Problem to solve: Set down the data below from its first line to the line holding "return loco", inclusive; omit all pictures.

Dataset excerpt:
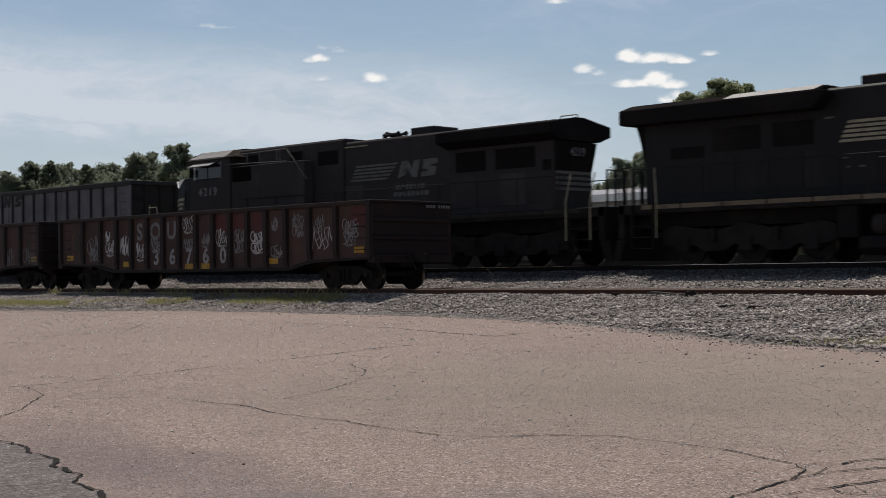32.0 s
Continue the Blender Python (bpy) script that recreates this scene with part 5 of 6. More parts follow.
    for e in (-1, 1):
        truck = add("truck", "truck", lambda bm: (box(bm, -2.4, 2.4, -0.35, 0.35, 0.75, 1.2), box(bm, -0.3, 0.3, -1.1, 1.1, 0.7, 1.0)), "loco_dull", "three-axle truck", 0.03, pose(e * 6.75, 0, 0))
        for s in (-1, 1):
            add("truck_frame", "tframe", lambda bm: (slab(bm, ((-2.7, 1.0), (-2.3, 1.1), (-1.2, 0.95), (-0.8, 0.95), (0.0, 1.12), (0.8, 0.95), (1.2, 0.95), (2.3, 1.1), (2.7, 1.0), (2.7, 0.6), (2.4, 0.5), (1.6, 0.52), (1.3, 0.36), (0.7, 0.36), (0.4, 0.52), (-0.4, 0.52), (-0.7, 0.36), (-1.3, 0.36), (-1.6, 0.52), (-2.4, 0.5), (-2.7, 0.6)), -0.1, 0.1),
                                              [box(bm, q - 0.2, q + 0.2, -0.16, 0.14, 0.36, 0.72) for q in (-2.0, 0.0, 2.0)], tube(bm, (-1.0, -0.16, 0.62), (-1.0, -0.16, 0.98), 0.09, 10), tube(bm, (1.0, -0.16, 0.62), (1.0, -0.16, 0.98), 0.09, 10)), "truck", "", 0, pose(0, s * 1.05, 0, 0, 0, 0 if s < 0 else 180), truck)
        for q in (-2.0, 0.0, 2.0):
            w = part("wheelset", wheelset_mesh(0.533), M["wheel"], truck, "steel wheels on one axle", pose(q * long, 0, 0.533))
            ROLLING.append((w, -0.533 if reverse else 0.533, q * long))
    couplers(loco, 10.72 * long, 0.43)
    return loco


for x, number, label, rev, cham in ((-321.93, "7607", "black diesel locomotive with off-white nose stripes and emblem", False, False), (-345.03, "4219", "black diesel locomotive running backwards with grimy hood", True, True)):
    TRAIN.append((locomotive(x, number, label, rev, cham), x))

# ---- gondolas on the siding ----

GPOSTS = [8.25 + x for x in (-1.5, -2.65, -3.72, -4.65, -5.55, -6.4, -7.28, -8.18, -9.1, -10.0, -10.92, -11.85, -12.75, -13.75, -14.9)]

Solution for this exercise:
32.0 s
Continue the Blender Python (bpy) script that recreates this scene with part 5 of 6. More parts follow.
    for e in (-1, 1):
        truck = add("truck", "truck", lambda bm: (box(bm, -2.4, 2.4, -0.35, 0.35, 0.75, 1.2), box(bm, -0.3, 0.3, -1.1, 1.1, 0.7, 1.0)), "loco_dull", "three-axle truck", 0.03, pose(e * 6.75, 0, 0))
        for s in (-1, 1):
            add("truck_frame", "tframe", lambda bm: (slab(bm, ((-2.7, 1.0), (-2.3, 1.1), (-1.2, 0.95), (-0.8, 0.95), (0.0, 1.12), (0.8, 0.95), (1.2, 0.95), (2.3, 1.1), (2.7, 1.0), (2.7, 0.6), (2.4, 0.5), (1.6, 0.52), (1.3, 0.36), (0.7, 0.36), (0.4, 0.52), (-0.4, 0.52), (-0.7, 0.36), (-1.3, 0.36), (-1.6, 0.52), (-2.4, 0.5), (-2.7, 0.6)), -0.1, 0.1),
                                              [box(bm, q - 0.2, q + 0.2, -0.16, 0.14, 0.36, 0.72) for q in (-2.0, 0.0, 2.0)], tube(bm, (-1.0, -0.16, 0.62), (-1.0, -0.16, 0.98), 0.09, 10), tube(bm, (1.0, -0.16, 0.62), (1.0, -0.16, 0.98), 0.09, 10)), "truck", "", 0, pose(0, s * 1.05, 0, 0, 0, 0 if s < 0 else 180), truck)
        for q in (-2.0, 0.0, 2.0):
            w = part("wheelset", wheelset_mesh(0.533), M["wheel"], truck, "steel wheels on one axle", pose(q * long, 0, 0.533))
            ROLLING.append((w, -0.533 if reverse else 0.533, q * long))
    couplers(loco, 10.72 * long, 0.43)
    return loco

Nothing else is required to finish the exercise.